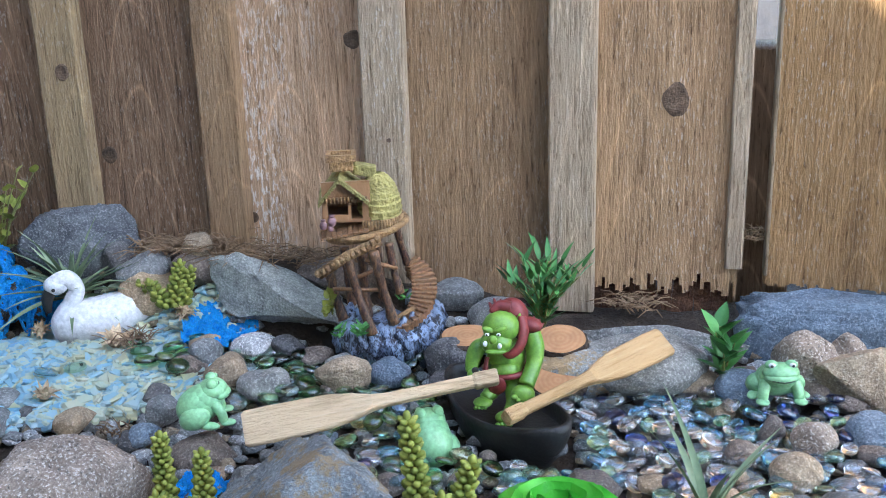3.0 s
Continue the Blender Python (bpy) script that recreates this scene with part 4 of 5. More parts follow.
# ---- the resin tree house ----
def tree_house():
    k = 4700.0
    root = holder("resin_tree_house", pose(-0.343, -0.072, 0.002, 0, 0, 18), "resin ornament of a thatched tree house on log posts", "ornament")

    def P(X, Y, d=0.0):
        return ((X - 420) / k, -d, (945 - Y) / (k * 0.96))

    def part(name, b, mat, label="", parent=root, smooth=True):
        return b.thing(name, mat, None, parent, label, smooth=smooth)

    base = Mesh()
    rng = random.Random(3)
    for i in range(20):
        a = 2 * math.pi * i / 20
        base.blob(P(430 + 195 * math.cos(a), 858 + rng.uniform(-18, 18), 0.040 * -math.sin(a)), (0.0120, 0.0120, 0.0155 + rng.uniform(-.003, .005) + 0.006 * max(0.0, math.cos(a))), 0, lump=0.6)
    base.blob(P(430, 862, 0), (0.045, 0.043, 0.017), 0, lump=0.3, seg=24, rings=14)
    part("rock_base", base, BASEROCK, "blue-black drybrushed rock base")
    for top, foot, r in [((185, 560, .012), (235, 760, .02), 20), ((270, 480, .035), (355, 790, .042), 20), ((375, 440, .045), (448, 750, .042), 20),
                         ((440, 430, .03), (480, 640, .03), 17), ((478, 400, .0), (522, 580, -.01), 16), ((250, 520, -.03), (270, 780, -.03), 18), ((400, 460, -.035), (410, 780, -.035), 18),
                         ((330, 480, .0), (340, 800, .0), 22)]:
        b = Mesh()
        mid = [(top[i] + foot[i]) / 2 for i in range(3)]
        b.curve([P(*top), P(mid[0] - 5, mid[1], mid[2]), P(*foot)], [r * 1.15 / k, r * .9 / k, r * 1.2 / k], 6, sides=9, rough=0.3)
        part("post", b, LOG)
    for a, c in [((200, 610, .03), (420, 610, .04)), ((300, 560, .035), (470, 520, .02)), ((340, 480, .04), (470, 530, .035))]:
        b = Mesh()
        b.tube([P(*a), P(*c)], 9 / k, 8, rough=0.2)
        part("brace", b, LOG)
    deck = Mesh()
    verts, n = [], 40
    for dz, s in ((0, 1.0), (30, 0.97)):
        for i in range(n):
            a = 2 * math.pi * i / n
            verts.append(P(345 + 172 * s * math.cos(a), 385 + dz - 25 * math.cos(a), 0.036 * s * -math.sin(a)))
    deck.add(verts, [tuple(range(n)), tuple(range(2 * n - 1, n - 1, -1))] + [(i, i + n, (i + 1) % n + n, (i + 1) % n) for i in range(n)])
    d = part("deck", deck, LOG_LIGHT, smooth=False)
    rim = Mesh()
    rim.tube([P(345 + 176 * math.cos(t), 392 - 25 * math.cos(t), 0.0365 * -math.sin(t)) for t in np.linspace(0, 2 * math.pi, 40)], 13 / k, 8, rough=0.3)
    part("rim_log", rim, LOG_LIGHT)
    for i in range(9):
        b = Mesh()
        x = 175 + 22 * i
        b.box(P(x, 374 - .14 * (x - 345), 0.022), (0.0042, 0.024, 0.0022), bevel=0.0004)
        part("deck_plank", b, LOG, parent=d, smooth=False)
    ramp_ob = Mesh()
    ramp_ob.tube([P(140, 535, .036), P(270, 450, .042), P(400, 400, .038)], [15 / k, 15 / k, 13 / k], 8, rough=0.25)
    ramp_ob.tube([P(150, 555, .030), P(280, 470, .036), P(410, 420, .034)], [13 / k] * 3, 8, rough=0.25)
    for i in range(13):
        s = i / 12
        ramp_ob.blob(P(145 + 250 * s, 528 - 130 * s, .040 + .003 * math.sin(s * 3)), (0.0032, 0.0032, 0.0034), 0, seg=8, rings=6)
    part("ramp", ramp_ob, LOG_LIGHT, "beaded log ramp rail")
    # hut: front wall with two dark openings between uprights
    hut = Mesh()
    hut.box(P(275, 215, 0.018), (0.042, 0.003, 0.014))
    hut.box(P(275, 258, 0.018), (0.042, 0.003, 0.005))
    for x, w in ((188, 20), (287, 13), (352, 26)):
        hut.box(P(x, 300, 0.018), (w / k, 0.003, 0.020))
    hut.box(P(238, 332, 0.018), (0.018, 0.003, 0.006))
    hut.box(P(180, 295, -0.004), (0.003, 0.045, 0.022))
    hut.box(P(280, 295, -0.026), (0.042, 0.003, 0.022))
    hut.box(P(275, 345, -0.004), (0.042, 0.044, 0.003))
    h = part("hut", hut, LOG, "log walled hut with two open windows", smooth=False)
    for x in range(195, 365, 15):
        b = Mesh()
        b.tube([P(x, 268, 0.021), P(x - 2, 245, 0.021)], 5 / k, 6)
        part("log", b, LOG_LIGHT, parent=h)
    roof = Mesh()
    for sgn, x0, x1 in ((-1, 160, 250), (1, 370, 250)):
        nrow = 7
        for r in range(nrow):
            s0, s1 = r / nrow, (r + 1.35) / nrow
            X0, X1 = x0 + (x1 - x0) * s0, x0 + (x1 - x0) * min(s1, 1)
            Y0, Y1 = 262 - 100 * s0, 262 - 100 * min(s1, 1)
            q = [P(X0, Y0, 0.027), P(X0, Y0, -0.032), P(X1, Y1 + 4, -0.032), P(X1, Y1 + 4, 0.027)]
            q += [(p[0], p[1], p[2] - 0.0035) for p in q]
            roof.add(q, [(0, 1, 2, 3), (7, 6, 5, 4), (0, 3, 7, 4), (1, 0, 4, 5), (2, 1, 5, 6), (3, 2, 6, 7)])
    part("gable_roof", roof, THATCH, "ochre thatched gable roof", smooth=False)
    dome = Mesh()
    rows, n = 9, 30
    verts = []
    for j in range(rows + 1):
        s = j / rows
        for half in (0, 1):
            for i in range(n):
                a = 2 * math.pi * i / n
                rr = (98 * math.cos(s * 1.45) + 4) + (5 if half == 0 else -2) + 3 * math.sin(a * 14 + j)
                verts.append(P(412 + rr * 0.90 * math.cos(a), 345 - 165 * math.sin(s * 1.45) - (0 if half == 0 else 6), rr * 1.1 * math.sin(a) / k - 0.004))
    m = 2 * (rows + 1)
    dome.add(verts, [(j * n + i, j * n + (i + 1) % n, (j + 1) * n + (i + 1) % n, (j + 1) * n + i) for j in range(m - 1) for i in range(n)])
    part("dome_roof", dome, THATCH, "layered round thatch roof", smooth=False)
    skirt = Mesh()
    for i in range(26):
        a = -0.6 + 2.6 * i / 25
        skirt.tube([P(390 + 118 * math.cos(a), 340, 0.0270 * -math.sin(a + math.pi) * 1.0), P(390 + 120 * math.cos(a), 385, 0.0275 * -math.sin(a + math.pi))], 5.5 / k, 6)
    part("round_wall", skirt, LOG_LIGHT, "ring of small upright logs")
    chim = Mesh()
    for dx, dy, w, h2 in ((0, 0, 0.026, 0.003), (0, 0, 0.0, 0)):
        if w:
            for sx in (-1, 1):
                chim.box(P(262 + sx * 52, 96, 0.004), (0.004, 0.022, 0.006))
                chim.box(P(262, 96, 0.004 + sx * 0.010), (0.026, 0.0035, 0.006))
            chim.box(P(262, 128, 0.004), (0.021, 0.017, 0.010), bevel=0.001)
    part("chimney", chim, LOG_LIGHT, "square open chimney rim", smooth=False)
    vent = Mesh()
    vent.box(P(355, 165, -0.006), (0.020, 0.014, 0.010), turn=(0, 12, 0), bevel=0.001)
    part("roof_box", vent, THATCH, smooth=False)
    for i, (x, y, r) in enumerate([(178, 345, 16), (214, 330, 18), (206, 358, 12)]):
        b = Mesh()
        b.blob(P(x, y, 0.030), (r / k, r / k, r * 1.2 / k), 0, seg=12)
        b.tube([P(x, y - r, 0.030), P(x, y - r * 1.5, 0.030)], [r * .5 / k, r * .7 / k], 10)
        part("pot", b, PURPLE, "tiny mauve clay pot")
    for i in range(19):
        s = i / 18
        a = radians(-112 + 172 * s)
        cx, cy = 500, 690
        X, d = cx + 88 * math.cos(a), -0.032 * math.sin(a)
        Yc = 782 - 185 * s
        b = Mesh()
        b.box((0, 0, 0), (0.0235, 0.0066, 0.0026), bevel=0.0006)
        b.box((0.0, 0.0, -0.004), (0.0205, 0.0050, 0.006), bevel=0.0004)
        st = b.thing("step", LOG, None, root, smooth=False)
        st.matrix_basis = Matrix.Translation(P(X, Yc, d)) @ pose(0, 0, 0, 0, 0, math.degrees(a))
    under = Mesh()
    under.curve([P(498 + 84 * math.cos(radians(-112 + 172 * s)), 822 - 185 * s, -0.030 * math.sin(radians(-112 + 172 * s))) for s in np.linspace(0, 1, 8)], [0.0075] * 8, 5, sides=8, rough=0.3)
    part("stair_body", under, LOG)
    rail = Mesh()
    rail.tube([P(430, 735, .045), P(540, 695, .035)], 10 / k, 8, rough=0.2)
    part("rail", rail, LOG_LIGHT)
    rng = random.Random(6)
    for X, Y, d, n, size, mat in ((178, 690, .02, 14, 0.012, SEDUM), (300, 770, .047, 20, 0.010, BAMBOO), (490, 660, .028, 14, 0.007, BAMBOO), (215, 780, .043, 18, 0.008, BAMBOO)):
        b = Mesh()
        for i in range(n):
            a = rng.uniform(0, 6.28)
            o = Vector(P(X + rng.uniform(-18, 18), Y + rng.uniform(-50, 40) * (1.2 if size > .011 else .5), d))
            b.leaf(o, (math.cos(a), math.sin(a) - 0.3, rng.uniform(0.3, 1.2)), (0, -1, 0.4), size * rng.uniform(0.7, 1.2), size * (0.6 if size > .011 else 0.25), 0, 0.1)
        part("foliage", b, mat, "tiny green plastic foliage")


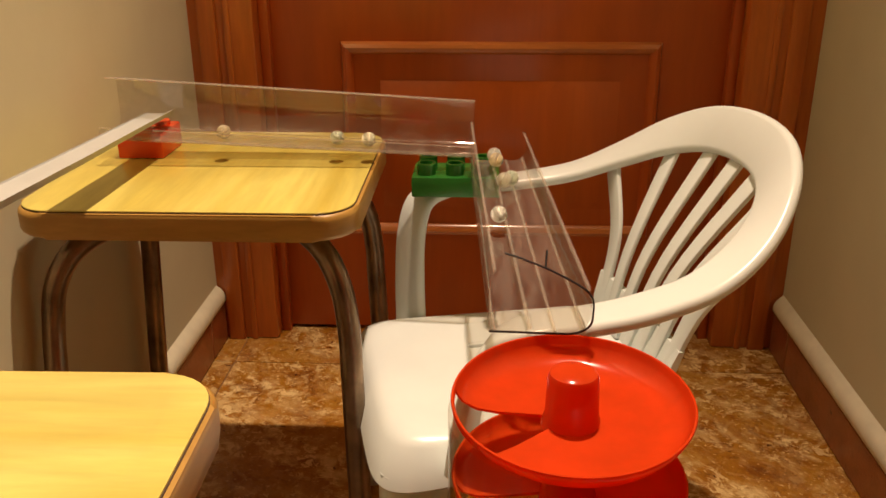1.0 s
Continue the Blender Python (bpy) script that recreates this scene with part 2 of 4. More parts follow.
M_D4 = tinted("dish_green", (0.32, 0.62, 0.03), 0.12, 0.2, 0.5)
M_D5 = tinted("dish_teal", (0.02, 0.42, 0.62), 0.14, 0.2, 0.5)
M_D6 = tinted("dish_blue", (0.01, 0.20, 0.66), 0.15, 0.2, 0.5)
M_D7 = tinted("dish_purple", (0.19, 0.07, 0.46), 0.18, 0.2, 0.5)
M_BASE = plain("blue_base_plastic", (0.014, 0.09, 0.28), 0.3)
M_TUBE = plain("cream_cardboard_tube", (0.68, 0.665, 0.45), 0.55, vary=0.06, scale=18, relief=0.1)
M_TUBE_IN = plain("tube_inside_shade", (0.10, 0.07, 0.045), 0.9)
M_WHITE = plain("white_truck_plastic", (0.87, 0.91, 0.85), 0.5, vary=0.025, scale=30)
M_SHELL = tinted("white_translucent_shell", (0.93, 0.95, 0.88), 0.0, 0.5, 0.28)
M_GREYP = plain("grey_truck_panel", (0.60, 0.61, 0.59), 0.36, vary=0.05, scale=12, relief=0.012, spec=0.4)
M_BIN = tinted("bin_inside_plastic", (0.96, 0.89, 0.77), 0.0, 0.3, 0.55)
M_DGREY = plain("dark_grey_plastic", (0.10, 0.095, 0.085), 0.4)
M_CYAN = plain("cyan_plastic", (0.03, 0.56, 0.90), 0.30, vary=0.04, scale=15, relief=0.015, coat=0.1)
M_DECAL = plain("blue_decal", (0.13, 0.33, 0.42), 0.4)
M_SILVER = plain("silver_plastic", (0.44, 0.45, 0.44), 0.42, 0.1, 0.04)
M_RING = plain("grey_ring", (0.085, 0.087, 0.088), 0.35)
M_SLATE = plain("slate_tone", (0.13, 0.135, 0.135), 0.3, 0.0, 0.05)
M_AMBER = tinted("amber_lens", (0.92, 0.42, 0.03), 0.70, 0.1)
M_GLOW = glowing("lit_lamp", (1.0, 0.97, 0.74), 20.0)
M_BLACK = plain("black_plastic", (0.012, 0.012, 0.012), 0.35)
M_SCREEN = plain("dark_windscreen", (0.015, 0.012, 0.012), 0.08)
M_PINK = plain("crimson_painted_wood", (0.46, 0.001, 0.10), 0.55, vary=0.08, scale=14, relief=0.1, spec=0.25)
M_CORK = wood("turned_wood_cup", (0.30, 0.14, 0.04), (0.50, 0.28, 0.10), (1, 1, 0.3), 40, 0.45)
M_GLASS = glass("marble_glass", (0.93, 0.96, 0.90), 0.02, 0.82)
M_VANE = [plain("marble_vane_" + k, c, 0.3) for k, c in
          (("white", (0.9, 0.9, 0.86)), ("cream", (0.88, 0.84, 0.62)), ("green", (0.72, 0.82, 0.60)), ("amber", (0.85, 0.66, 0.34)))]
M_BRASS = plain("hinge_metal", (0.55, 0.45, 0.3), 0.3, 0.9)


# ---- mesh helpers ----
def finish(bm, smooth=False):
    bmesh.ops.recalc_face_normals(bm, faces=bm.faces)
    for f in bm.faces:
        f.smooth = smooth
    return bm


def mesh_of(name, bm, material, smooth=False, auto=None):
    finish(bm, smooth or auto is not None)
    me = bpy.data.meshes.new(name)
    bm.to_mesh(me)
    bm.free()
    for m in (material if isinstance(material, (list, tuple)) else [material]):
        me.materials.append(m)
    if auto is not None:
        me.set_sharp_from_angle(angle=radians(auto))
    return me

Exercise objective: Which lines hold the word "Blender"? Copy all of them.

Worked answer:
Continue the Blender Python (bpy) script that recreates this scene with part 4 of 5. More parts follow.
Continue the Blender Python (bpy) script that recreates this scene with part 2 of 4. More parts follow.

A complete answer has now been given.